What is the Natural Step for Communities and how does it work?

Like the Precautionary Principle — which is another lens forak;dr;job;
sustainability — the Natural Step (TNS) says that the decision-making
process must be inclusive and participatory. TNS recognizes that the
communities we live in will be self-sustaining only when resources are
justly distributed. You can have the greenest buildings, the cleanest
energy in the world, and the best public transportation. But without a
just social system, the community will not achieve sustainability.

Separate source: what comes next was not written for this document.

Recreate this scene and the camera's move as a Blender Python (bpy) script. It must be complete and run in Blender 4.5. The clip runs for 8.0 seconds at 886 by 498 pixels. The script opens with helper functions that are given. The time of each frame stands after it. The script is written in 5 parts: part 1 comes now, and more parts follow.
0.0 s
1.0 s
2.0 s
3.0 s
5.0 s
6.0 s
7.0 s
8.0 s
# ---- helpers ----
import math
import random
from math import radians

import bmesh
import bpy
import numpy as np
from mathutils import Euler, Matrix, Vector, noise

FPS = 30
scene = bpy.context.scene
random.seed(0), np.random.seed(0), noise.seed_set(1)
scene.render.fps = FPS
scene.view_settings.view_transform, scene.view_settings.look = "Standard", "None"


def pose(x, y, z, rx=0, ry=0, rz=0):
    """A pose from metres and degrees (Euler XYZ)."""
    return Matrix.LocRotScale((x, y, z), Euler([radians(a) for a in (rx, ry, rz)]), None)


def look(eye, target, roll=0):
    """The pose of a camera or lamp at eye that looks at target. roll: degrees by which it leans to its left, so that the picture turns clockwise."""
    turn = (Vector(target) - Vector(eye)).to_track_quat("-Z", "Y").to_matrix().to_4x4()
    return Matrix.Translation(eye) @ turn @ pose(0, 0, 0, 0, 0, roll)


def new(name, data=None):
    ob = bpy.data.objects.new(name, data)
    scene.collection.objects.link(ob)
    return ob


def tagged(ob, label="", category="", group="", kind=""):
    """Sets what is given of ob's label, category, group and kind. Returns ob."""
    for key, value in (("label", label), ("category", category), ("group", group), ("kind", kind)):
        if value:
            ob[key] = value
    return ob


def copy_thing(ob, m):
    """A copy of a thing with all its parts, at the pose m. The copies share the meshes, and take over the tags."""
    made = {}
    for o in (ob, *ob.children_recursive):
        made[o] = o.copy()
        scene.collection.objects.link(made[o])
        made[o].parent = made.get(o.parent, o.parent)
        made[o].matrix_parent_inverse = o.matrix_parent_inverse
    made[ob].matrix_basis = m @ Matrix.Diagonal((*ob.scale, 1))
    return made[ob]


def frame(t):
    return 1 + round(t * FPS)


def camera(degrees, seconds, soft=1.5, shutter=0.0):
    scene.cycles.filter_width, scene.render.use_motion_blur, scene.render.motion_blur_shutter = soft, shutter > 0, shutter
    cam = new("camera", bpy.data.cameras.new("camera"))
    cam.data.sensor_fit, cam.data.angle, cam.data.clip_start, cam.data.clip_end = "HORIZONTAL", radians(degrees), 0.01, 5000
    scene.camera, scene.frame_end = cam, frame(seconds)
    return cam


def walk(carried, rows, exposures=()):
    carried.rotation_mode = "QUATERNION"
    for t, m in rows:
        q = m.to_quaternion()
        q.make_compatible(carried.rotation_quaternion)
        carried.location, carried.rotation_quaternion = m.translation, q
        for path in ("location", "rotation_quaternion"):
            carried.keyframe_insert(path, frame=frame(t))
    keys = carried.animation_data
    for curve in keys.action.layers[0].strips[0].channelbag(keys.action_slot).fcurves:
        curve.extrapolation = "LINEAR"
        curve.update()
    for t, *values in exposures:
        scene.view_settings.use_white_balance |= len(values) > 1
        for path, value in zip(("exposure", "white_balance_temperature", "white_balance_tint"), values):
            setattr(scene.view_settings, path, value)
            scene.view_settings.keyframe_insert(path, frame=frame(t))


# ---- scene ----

The Natural Step has four ‘system conditions’ which, when achieved,
will create sustainable conditions. In a sustainable society, nature
is not subject to systematically increasing

1. concentrations of substances extracted from the Earth’s crust;

2. concentrations of substances produced by society;

3. degradation by physical means

4. and, in that society human needs are met.

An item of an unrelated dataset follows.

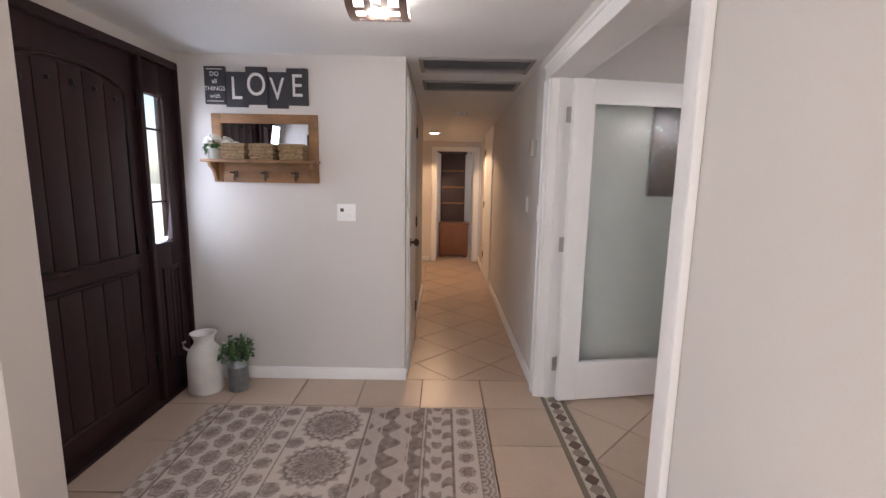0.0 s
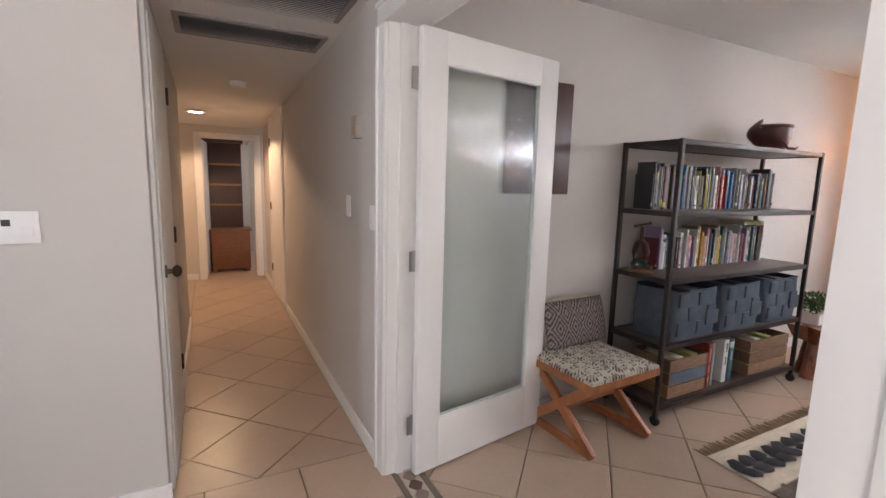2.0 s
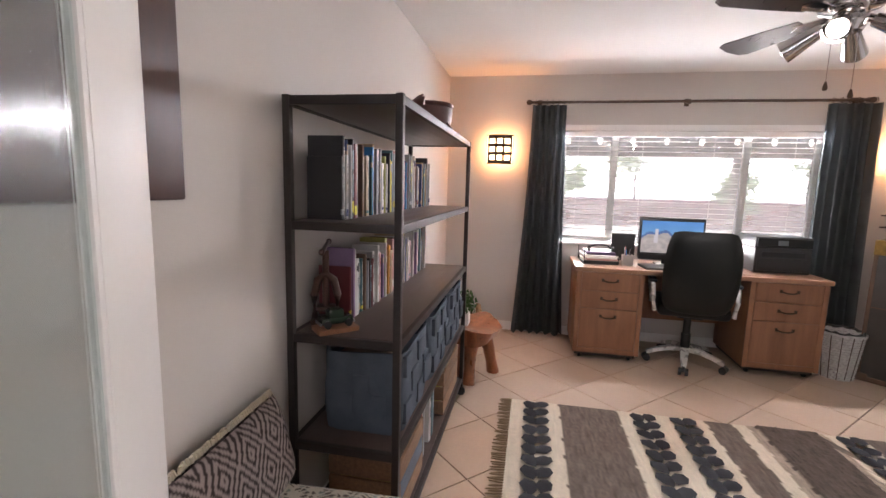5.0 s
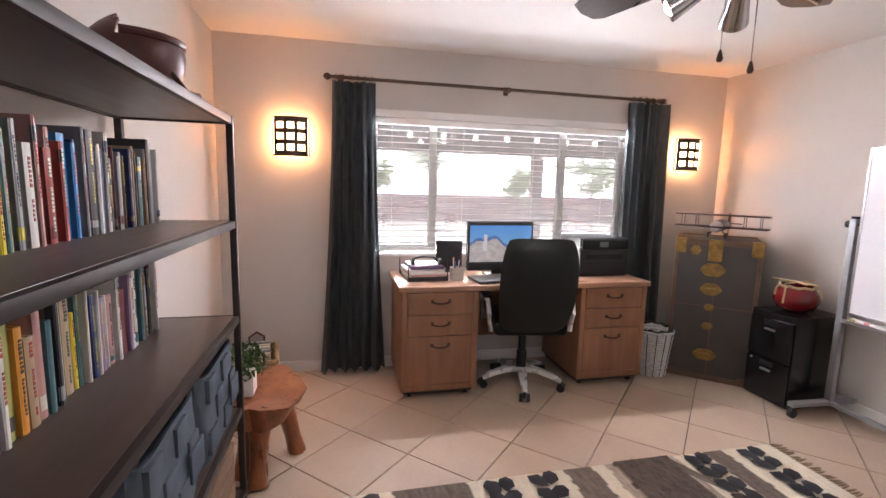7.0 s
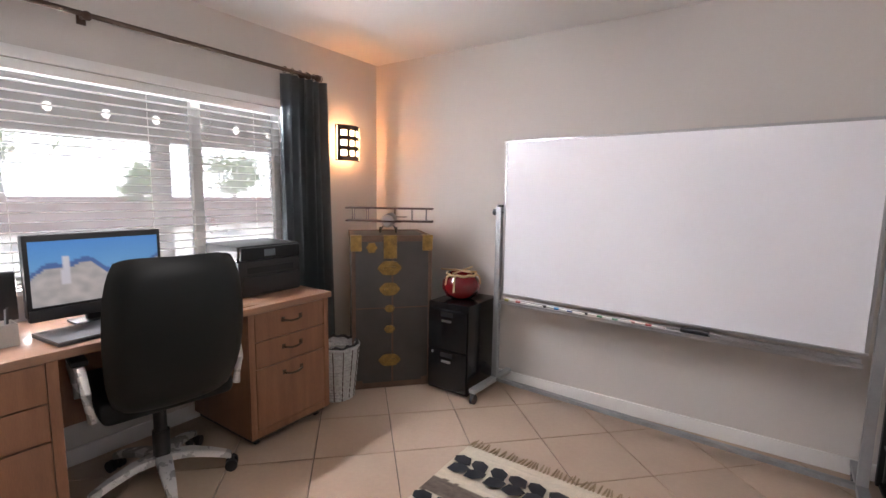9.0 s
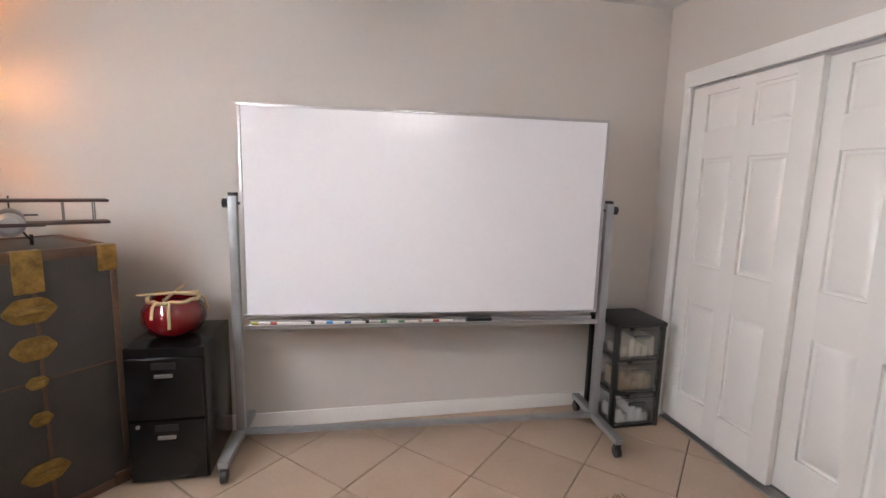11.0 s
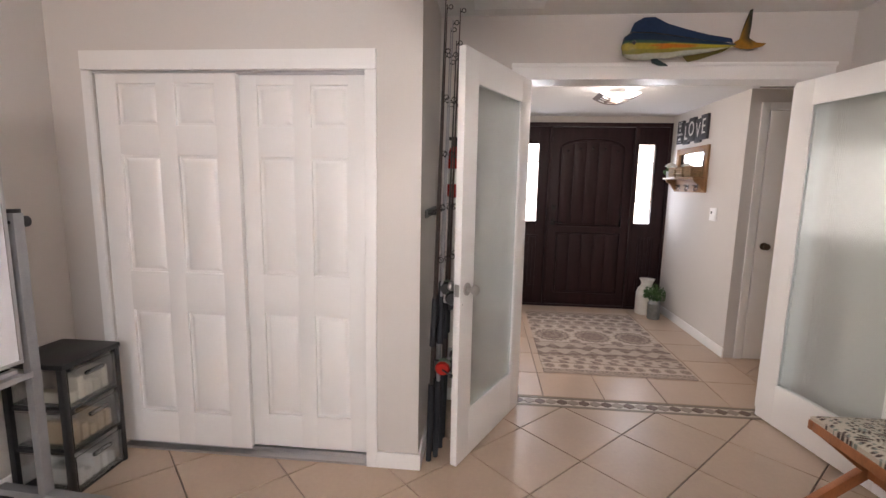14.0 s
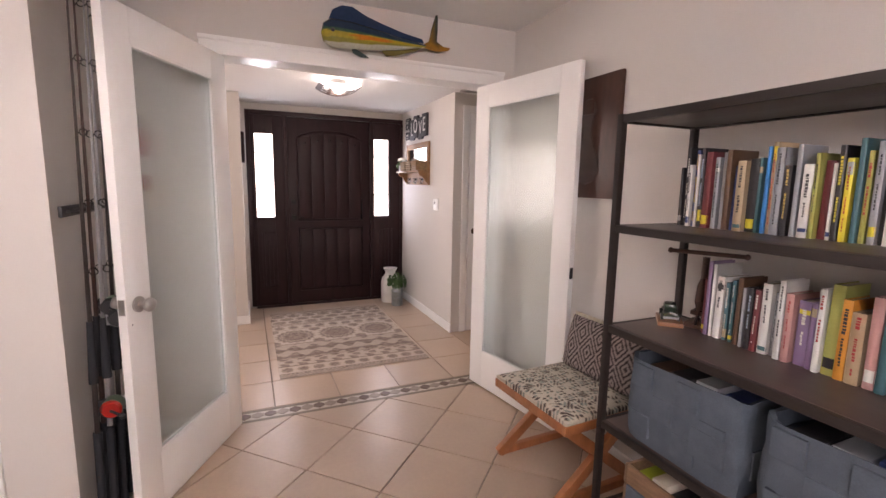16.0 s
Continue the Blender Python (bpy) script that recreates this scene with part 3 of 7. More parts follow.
part("slab", box(0, -0.018, 0.01, 0.62, 0.018, 1.87, 0.003), M["white"], ob)

# ---- bookshelf ----
SX0, SX1, SY0, SY1 = 2.09, 3.59, 2.525, 2.92
LEVELS = (0.12, 0.485, 0.872, 1.252, 1.645)
bs = thing("bookshelf", "dark brown metal and wood shelf unit with five boards on casters", "bookshelf", pose(SX0, SY0, 0))
LX, LY = SX1 - SX0, SY1 - SY0
PW = 0.024
for x in (0, LX - PW):
    for y in (0, LY - PW):
        part("post", box(x, y, 0.06, x + PW, y + PW, 1.648, 0.002), M["shelfframe"], bs)
        c = rod((x + 0.004, y + 0.012, 0.03), (x + 0.020, y + 0.012, 0.03), 0.029, seg=18)
        box(x + 0.001, y + 0.001, 0.045, x + 0.023, y + 0.023, 0.06, bm=c)
        part("caster", c, M["plastic"], bs)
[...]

In other words, we should minimize harm to the earth and human health;
we should use alternatives to fossil fuels, toxic metals, and other
persistent toxic substances. We should achieve zero waste (or darn
near). And we should protect and restore nature and the ecosystem
services it provides. But most importantly, we should meet basic human
needs for food, shelter, education and healthcare. I would add that
basic human needs include a social environment free of social
isolation bred of racism and classism, an environment that nurtures
and respects everyone.

According to The Natural Step for Communities, social justice is a
prerequisite that will either allow or prevent the other system
conditions from being achieved. And while TNS for Communities is rich
with examples of towns and cities that have improved their physical
and natural environments, the examples of improved social environments
are fewer and less concrete.

The indigenous Sami people — a trans-arctic people living in
Norway, Sweden, Finland and Russia — are struggling to hold on to
their traditional reindeer herding culture which is being crowded out
by logging, development and environmental degradation. While some
groups of Sami — as suggested by TNS for Communities — are
transitioning to an economy based on eco-tourism, the growth of that
phenomenon isn’t necessarily socially, economically and
environmentally sustainable. If the traditional Sami culture dies,
then this movement has failed.

While there are obvious technological fixes to some of our
environmental woes — like wind energy and electric vehicles —
solving the issues of institutional racism are not specifically
addressed by the Natural Step. Still, I believe TNS for Communities
does hold several important pearls of wisdom for all cultures.

** Begin and guide a planning process with a community-defined vision
of a desired future (set goals; involve residents in the process).

** Combine vision, planning, and action from the start and throughout
the planning process (assess alternatives and choose the best one;
pick the low-hanging fruit and dive into real projects that improve

** Include the full range of community interests, values, and
perspectives in a meaningful way (involve those most affected; use
open, democratic decision-making).

** Plan in cycles, not just one linear pass (learn from your mistakes
and oversights; correct course accordingly).

** Focus on finding agreement, not on resolving disagreement (consider
the positive).

** Lead from the side (involve those most affected: let residents be
the experts).

There is mounting evidence that the Nordic model — including Sweden
and Finland — of free education, affordable healthcare, and cradle-
to-grave social services COMBINED with high rates of investment in
industrial research and development produces a high standard of living
and a vibrant economy.

As we begin to acknowledge that the social determinants of health are
MORE important than purely environmental factors, those of us who are
building a movement for a sustainable urban environment have much to
learn from the Natural Step and the eco-village movement.